Be careful about the yarn you use. Be sure to pick a soft yarn that isn’t stiff. This will help you slip stitch project to hang (drape) even better. It is best to start off using a plain yarn instead of a fun fur, slub or other novelty yarn. The textures of novelty yarn will make it hard for you to see what loops you are working with.

Holding the Hook
Many find the best way to hold the hook for this type of crochet is by using the “knife hold.” In other words, hold the hook in your closed fist like a knife as if you’re eating. You may find it more than challenging to slip stitch holding your hook like a pencil. When entering stitches, use the index finger of your hook hand to help guide the yarn onto the hook.

Use a light or slack tension when slip stitching. Many crocheters pull the yarn after forming each stitch. Doing that when working with slip stitches closes the stitches and makes it very hard to enter those stitches on the next row. Be careful not to yank the yarn after forming each stitch.

Turning Chains
It is not necessary to make a turning chain when starting a new row. Simply turn your work and begin the next row by crocheting into the first stitch – the stitch next to the loop that is on the hook. If you find it difficult to see where to insert the hook when starting a new row, make one chain after turning. Then pull the hook to tighten the chain into a knot. This makes it easier to see and work into the first stitch of the row. Do not skip any stitches when starting a new row unless otherwise instructed in a pattern.

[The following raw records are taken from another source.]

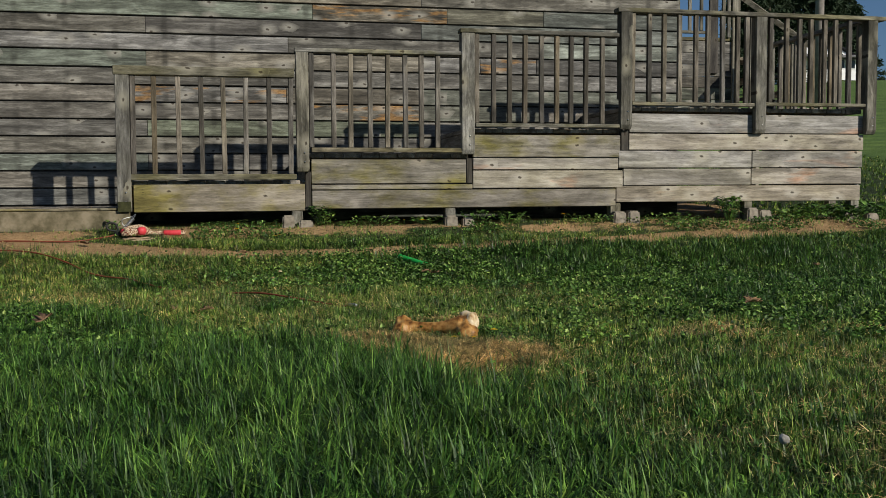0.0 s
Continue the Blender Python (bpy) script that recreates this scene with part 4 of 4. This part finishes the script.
def conifer(x, y, height, width, seed):
    """A spruce: tapered trunk, drooping limbs in whorls, each carrying many small needle sprays."""
    r = np.random.default_rng(seed)
    z = float(ground_z(x, y))
    ob = thing("conifer_tree", (x, y, z), "tall dark green spruce on the slope behind the yard", "tree", "trees behind the yard")
    bm = bmesh.new()
    tube(bm, [(x, y, z - 0.3), (x + 0.05, y, z + height * 0.5), (x, y, z + height)], [0.22, 0.13, 0.02], 10)
    co, faces = [], []
    bulk = width / 2.8
    for k in range(130):
        t = r.uniform(0.10, 1.0)
        a = r.uniform(0, 2 * np.pi)
        ln = width * (1 - t) ** 0.8 * r.uniform(0.6, 1.15) + 0.15
        o = np.array((x, y, z + height * t))
        tip = o + ln * np.array((np.cos(a), np.sin(a), -0.22 + 0.3 * t))
        tube(bm, [tuple(o), tuple((o + tip) / 2 + np.array((0, 0, 0.05 * ln))), tuple(tip)], [0.03, 0.02, 0.006], 4)
        m = int(80 + 45 * ln / bulk)
        s = r.uniform(0.15, 1.0, m)
        p = o + (tip - o) * s[:, None] + r.normal(0, 0.14 * bulk, (m, 3)) * (1.1 - 0.4 * s)[:, None]
        d = r.normal(0, 1, (m, 3)) * 0.15 * bulk + (tip - o) * 0.05 + np.array((0, 0, -0.05))
        e = np.cross(d, r.normal(0, 1, (m, 3)))
        e *= 0.055 * bulk / np.maximum(np.linalg.norm(e, axis=1, keepdims=True), 1e-6)
        base = sum(len(q) for q in co)
        co.append(np.stack([p - e, p + e, p + d + 0.4 * e, p + d - 0.4 * e], 1).reshape(-1, 3))
        i = base + 4 * np.arange(m)
        faces.append(np.stack([np.stack([i, i + 1, i + 2], -1), np.stack([i, i + 2, i + 3], -1)], 1).reshape(-1, 3))
    part("trunk", bm, BARK, ob)
    co, faces = np.concatenate(co), np.concatenate(faces)
    crown = bpy.data.meshes.new("crown")
    crown.vertices.add(len(co))
    crown.vertices.foreach_set("co", (co - np.array((x, y, z))).astype(np.float32).ravel())
    crown.loops.add(faces.size)
    crown.loops.foreach_set("vertex_index", faces.astype(np.int32).ravel())
    crown.polygons.add(len(faces))
    crown.polygons.foreach_set("loop_start", np.arange(0, faces.size, 3, dtype=np.int32))
    crown.update(calc_edges=True)
    crown.materials.append(NEEDLES)
    c = new("crown", crown)
    c.parent = ob


for k, (x, y, h, w) in enumerate(((30.7, 51.4, 11.0, 2.3), (32.6, 52.2, 10.5, 2.8), (35.6, 59.9, 12.5, 2.8), (71.9, 113.7, 21.0, 5.8), (76.8, 116.4, 23.0, 6.2), (82.2, 119.2, 21.0, 5.8), (88.1, 124.0, 13.0, 5.0))):
    conifer(x, y, h, w, 50 + k)
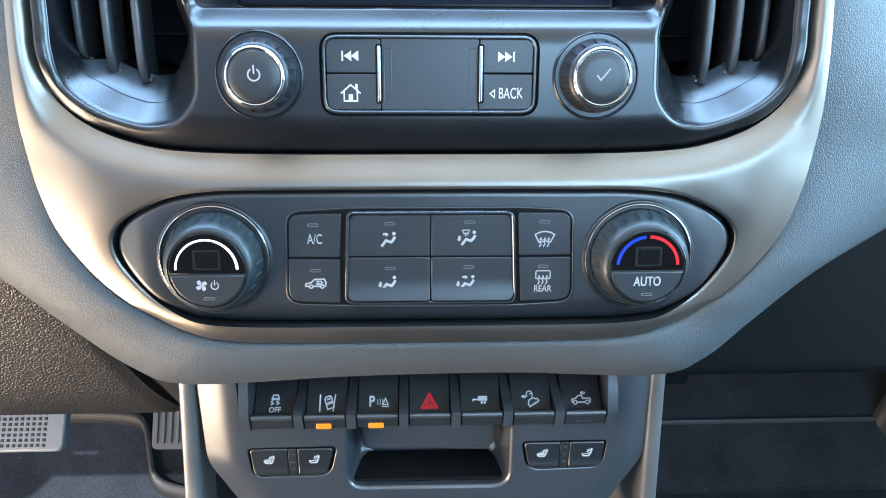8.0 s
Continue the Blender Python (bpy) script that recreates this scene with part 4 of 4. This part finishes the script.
def prism(profile, xa, xb):
    """A bar along x with the given (y, z) outline."""
    pa = [(xa, y, z) for y, z in profile]
    pb2 = [(xb, y, z) for y, z in profile]
    n = len(profile)
    faces = [tuple(range(n)), tuple(range(2 * n - 1, n - 1, -1))] + [(i, n + i, n + (i + 1) % n, (i + 1) % n) for i in range(n)]
    return pa + pb2, faces


# profiles in the low frame's (y up, z out)
key_side = [(-15.8, -2), (-15.8, 0.6), (-14.5, 2.2), (-8.0, 3.6), (-6.8, 3.5), (-6.2, 2.9), (-6.4, 2.0), (-8.4, -0.6), (-10.9, -3.0), (-11.4, -4.2), (-1.0, -17.4), (1.5, -21.5), (4, -30), (8, -44), (-12, -44)]
rib_side = [(-17.2, -3), (-17.2, 0.5), (-15.4, 2.8), (-7.5, 4.6), (-5.4, 4.4), (-4.4, 2.6), (-4.2, -2), (-3.6, -14), (-1.2, -26), (4, -44), (-12, -44)]
end_side = [(-17.2, -3), (-17.2, 0.5), (-15.4, 2.8), (-7.5, 4.6), (-5.0, 4.4), (6, 0.5), (20, -5), (44, -9), (44, -44), (-12, -44)]
KEYTOP = off(0, -7.4, -9.6) @ pose(0, 0, 0, -52)      # tilted thumb faces
switches = []
for k, x in enumerate(XS):
    s = thing("toggle_switch", LOW, "black toggle switch with a " + ("red" if k == 3 else "white") + " symbol" + (" and lit amber lamp" if k in (1, 2) else ""), "switch", "toggle switches in the row")
    body = build("paddle", *prism(key_side, x - 10.6, x + 10.6), BUTTON, s, angle=28)
    build("thumb_lip", *slab(rect(-7.4, -7.6, 7.4, -5.4, 1.0), -3, 0.95, 0.9), BUTTON, body, at=KEYTOP @ off(x, 0, 0))
    # rounded bar in lighter plastic, added for the highlight along the ridge
    build("ridge_highlight", *prism([(-7.4 + 1.6 * math.sin(a), 2.7 + 1.6 * math.cos(a)) for a in np.linspace(0, 2 * math.pi, 17)[:-1]], x - 10.5, x + 10.5), LOWPANEL, body, angle=60)
    if k in (1, 2):
        build("amber_lamp", *slab(rect(-4.0, -1.7, 4.0, 1.7, 0.7), -1, 0.7, 0.5), AMBER, body, "lit amber lamp", at=off(x - 0.8, -13.2, 2.5) @ pose(0, 0, 0, -12))
    elif k == 6:
        build("lamp_slot", *slab(rect(-4.2, -0.7, 4.2, 0.7, 0.3), -1, 0.25, 0.2), PANEL, body, at=off(x, -12.8, 2.55) @ pose(0, 0, 0, -12))
    switches.append(body)
for k in range(8):
    x = 1.3 + PITCH * (k - 3.5)
    w = 2.4
    build("divider", *prism(end_side if k in (0, 7) else rib_side, x - w - (0.2 if k == 0 else 0), x + w + (0.4 if k == 7 else 0)), LOWPANEL, shelf, angle=28)



def on_key(k, dy=0.0):
    return KEYTOP @ off(XS[k], dy * 0.85, 0.33) @ Matrix.Diagonal((0.96, 0.80, 1, 1))


def deepen(polys, s=1.3):
    return [[(p[0], p[1] * s) for p in map(tuple, q)] for q in polys]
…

Making turning chains does add a little extra bulk even though you tighten them into knots. For stitch patterns where the stitches make the rows shorter (for instance, rows of back loop stitches or front loop stitches), making turning chains will make the sides of the piece a little longer than the interior. The piece will be a little wonky and won’t sit squared with nice, straight edges. So, in those cases, don’t make turning chains – especially if a pattern explicitly says not to make any. If you’re having trouble seeing the loops of the first stitch or are having trouble getting your hook into it, it means you are tightening the loop on the hook when you begin rows. After you turn loosen up your the loop on the hook a little.

Turning Direction
If you already do some SSC, you might notice that the side of your work aren’t as neat and solid as might you like. One reason this happens is related to the direction you turn the piece after each row. In crochet we typically turn the work in the same direction on every row. In SSC we need to do it a little differently.

No matter whether you crochet left-handed or right-handed, you should always turn the piece in the direction that allows the yarn to naturally fall where it needs to be to crochet the first stitch. If the first stitch is a regular stitch (a front or back loop stitch), the yarn needs to be in back of the piece and the hook. If the first stitch is an inverse stitch, the yarns needs to be in front. This means that you will turn in one direction if the first stitch is to be a regular stitch and in the opposite direction if the first stitch is to be an inverse stitch.

Right-Handed Crocheters:

    1. Turn clockwise, if the first stitch is to be a regular stitch.
    2. Turn counterclockwise, if the first stitch is to be an inverse stitch.


Left-Handed Crocheters:

    1. Turn counterclockwise, if the first stitch is to be a regular stitch.
    2. Turn clockwise, if the first stitch is to be an inverse stitch.


All Crocheters:

    1. If the first stitch is to be a regular stitch, turn the piece towards you.
    2. If the first stitch is to be an inverse stitch, turn the piece away from you.

The thing to remember, is to always turn in the direction that makes the yarn automatically fall where it should be to make the first. If, after turning, you have to do anything to bring the yarn to the front or the back where you need it to be, you have turned in the wrong direction. Following this advice should give you neater, more solid side edges.